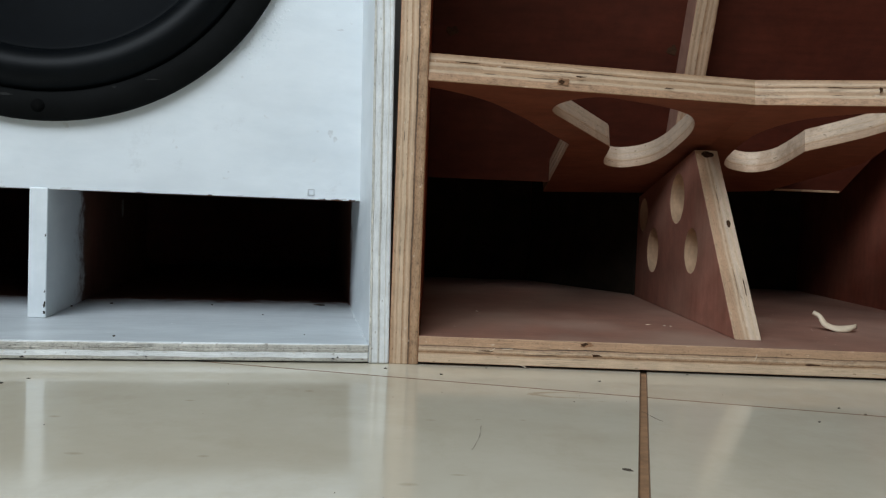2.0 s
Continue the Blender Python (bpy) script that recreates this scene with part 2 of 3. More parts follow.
SMEARS = [(0.018, -0.239, 4.6, 3.0), (0.036, -0.226, 3.8, 1.6), (-0.037, -0.089, 3.6, 2.6), (-0.156, -0.181, 4.6, 2.8), (-0.138, -0.160, 3.6, 2.4), (0.026, -0.143, 3.2, 1.6), (-0.060, -0.213, 3.0, 2.2), (0.079, -0.257, 2.0, 9.0), (0.115, -0.090, 3.6, 1.4), (-0.108, -0.215, 4.6, 2.4), (0.069, -0.137, 2.0, 1.4), (0.048, -0.139, 2.0, 1.0), (-0.09, -0.12, 3.4, 1.8), (-0.175, -0.235, 4.0, 2.2)]


def tile_glaze():
    m, n, p = nodes_of("beige_tile_glaze")
    v = add(n, "TexCoord").outputs["Object"]
    cloud = noise_tex(n, v, 9, 5, 0.6)
    vein = noise_tex(n, v, 34, 5, 0.65, (1.0, 0.35, 1.0))
    smear = noise_tex(n, v, 5, 4, 0.7)
    c = ramp(n, cloud, [(0.3, (0.58, 0.515, 0.39)), (0.7, (0.70, 0.645, 0.52))])
    c = mix(n, ramp(n, vein, [(0.55, 0.0), (0.8, 0.4)]), c, (0.52, 0.44, 0.31))
    rnd = add(n, "ObjectInfo").outputs["Random"]
    c = mix(n, 1.0, c, ramp(n, rnd, [(0.0, 0.93), (1.0, 1.04)]), "MULTIPLY")
    c = mix(n, ramp(n, noise_tex(n, v, 16, 5, 0.7), [(0.52, 0.0), (0.72, 0.35)]), c, (0.50, 0.42, 0.29))
    world_at = add(n, "NewGeometry").outputs["Position"]
    ragged = noise_tex(n, world_at, 260, 4, 0.7)

    def around(x, y, rx, ry):
        """How far a point lies from a spot on the floor, in units of the spot's radii, with a ragged outline."""
        mp = add(n, "Mapping")
        mp.inputs["Location"].default_value = (-x / rx, -y / ry, 0)
        mp.inputs["Scale"].default_value = (1 / rx, 1 / ry, 0)
        n.links.new(world_at, mp.inputs["Vector"])
        ln = add(n, "VectorMath")
        ln.operation = "LENGTH"
        n.links.new(mp.outputs["Vector"], ln.inputs[0])
        ad = add(n, "Math")
        ad.operation = "MULTIPLY_ADD"
        n.links.new(ragged, ad.inputs[0])
        ad.inputs[1].default_value = 0.7
        n.links.new(ln.outputs["Value"], ad.inputs[2])
        return ad.outputs[0], mp.outputs["Vector"]

    for x, y, rx, ry in SMEARS:
        far, _ = around(x, y, rx / 700, ry / 700)
        c = mix(n, ramp(n, far, [(0.40, 0.50), (1.0, 0.0)]), c, (0.36, 0.29, 0.19))
    # the dried ring of a wet foot, worn away on one side
    far, local = around(0.1000, -0.0765, 0.0185, 0.0062)
    sub2 = add(n, "Math")
    sub2.operation = "MULTIPLY_ADD"
    n.links.new(far, sub2.inputs[0])
    sub2.inputs[1].default_value, sub2.inputs[2].default_value = 0.5, -0.20
    line = ramp(n, sub2.outputs[0], [(0.36, 0.0), (0.46, 0.55), (0.50, 0.55), (0.62, 0.0)])
    sp = add(n, "SeparateXYZ")
    n.links.new(local, sp.inputs[0])
    half = add(n, "Math")
    half.operation = "MULTIPLY_ADD"
    n.links.new(sp.outputs["X"], half.inputs[0])
    half.inputs[1].default_value, half.inputs[2].default_value = 0.5, 0.5
    c = mix(n, mix(n, 1.0, line, ramp(n, half.outputs[0], [(0.35, 1.0), (0.9, 0.1)]), "MULTIPLY"), c, (0.33, 0.245, 0.14))
    n.links.new(c, p.inputs["Base Color"])
    n.links.new(ramp(n, smear, [(0.3, 0.06), (0.7, 0.16)]), p.inputs["Roughness"])
    bump(n, p, mix(n, 0.5, cloud, vein), 0.10, 0.002)
    return m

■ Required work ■
Reproduce the whole listing word for word, setting aside any pictures.

■ Answer to the exercise ■
2.0 s
Continue the Blender Python (bpy) script that recreates this scene with part 2 of 3. More parts follow.
SMEARS = [(0.018, -0.239, 4.6, 3.0), (0.036, -0.226, 3.8, 1.6), (-0.037, -0.089, 3.6, 2.6), (-0.156, -0.181, 4.6, 2.8), (-0.138, -0.160, 3.6, 2.4), (0.026, -0.143, 3.2, 1.6), (-0.060, -0.213, 3.0, 2.2), (0.079, -0.257, 2.0, 9.0), (0.115, -0.090, 3.6, 1.4), (-0.108, -0.215, 4.6, 2.4), (0.069, -0.137, 2.0, 1.4), (0.048, -0.139, 2.0, 1.0), (-0.09, -0.12, 3.4, 1.8), (-0.175, -0.235, 4.0, 2.2)]


def tile_glaze():
    m, n, p = nodes_of("beige_tile_glaze")
    v = add(n, "TexCoord").outputs["Object"]
    cloud = noise_tex(n, v, 9, 5, 0.6)
    vein = noise_tex(n, v, 34, 5, 0.65, (1.0, 0.35, 1.0))
    smear = noise_tex(n, v, 5, 4, 0.7)
    c = ramp(n, cloud, [(0.3, (0.58, 0.515, 0.39)), (0.7, (0.70, 0.645, 0.52))])
    c = mix(n, ramp(n, vein, [(0.55, 0.0), (0.8, 0.4)]), c, (0.52, 0.44, 0.31))
    rnd = add(n, "ObjectInfo").outputs["Random"]
    c = mix(n, 1.0, c, ramp(n, rnd, [(0.0, 0.93), (1.0, 1.04)]), "MULTIPLY")
    c = mix(n, ramp(n, noise_tex(n, v, 16, 5, 0.7), [(0.52, 0.0), (0.72, 0.35)]), c, (0.50, 0.42, 0.29))
    world_at = add(n, "NewGeometry").outputs["Position"]
    ragged = noise_tex(n, world_at, 260, 4, 0.7)

    def around(x, y, rx, ry):
        """How far a point lies from a spot on the floor, in units of the spot's radii, with a ragged outline."""
        mp = add(n, "Mapping")
        mp.inputs["Location"].default_value = (-x / rx, -y / ry, 0)
        mp.inputs["Scale"].default_value = (1 / rx, 1 / ry, 0)
        n.links.new(world_at, mp.inputs["Vector"])
        ln = add(n, "VectorMath")
        ln.operation = "LENGTH"
        n.links.new(mp.outputs["Vector"], ln.inputs[0])
        ad = add(n, "Math")
        ad.operation = "MULTIPLY_ADD"
        n.links.new(ragged, ad.inputs[0])
        ad.inputs[1].default_value = 0.7
        n.links.new(ln.outputs["Value"], ad.inputs[2])
        return ad.outputs[0], mp.outputs["Vector"]

    for x, y, rx, ry in SMEARS:
        far, _ = around(x, y, rx / 700, ry / 700)
        c = mix(n, ramp(n, far, [(0.40, 0.50), (1.0, 0.0)]), c, (0.36, 0.29, 0.19))
    # the dried ring of a wet foot, worn away on one side
    far, local = around(0.1000, -0.0765, 0.0185, 0.0062)
    sub2 = add(n, "Math")
    sub2.operation = "MULTIPLY_ADD"
    n.links.new(far, sub2.inputs[0])
    sub2.inputs[1].default_value, sub2.inputs[2].default_value = 0.5, -0.20
    line = ramp(n, sub2.outputs[0], [(0.36, 0.0), (0.46, 0.55), (0.50, 0.55), (0.62, 0.0)])
    sp = add(n, "SeparateXYZ")
    n.links.new(local, sp.inputs[0])
    half = add(n, "Math")
    half.operation = "MULTIPLY_ADD"
    n.links.new(sp.outputs["X"], half.inputs[0])
    half.inputs[1].default_value, half.inputs[2].default_value = 0.5, 0.5
    c = mix(n, mix(n, 1.0, line, ramp(n, half.outputs[0], [(0.35, 1.0), (0.9, 0.1)]), "MULTIPLY"), c, (0.33, 0.245, 0.14))
    n.links.new(c, p.inputs["Base Color"])
    n.links.new(ramp(n, smear, [(0.3, 0.06), (0.7, 0.16)]), p.inputs["Roughness"])
    bump(n, p, mix(n, 0.5, cloud, vein), 0.10, 0.002)
    return m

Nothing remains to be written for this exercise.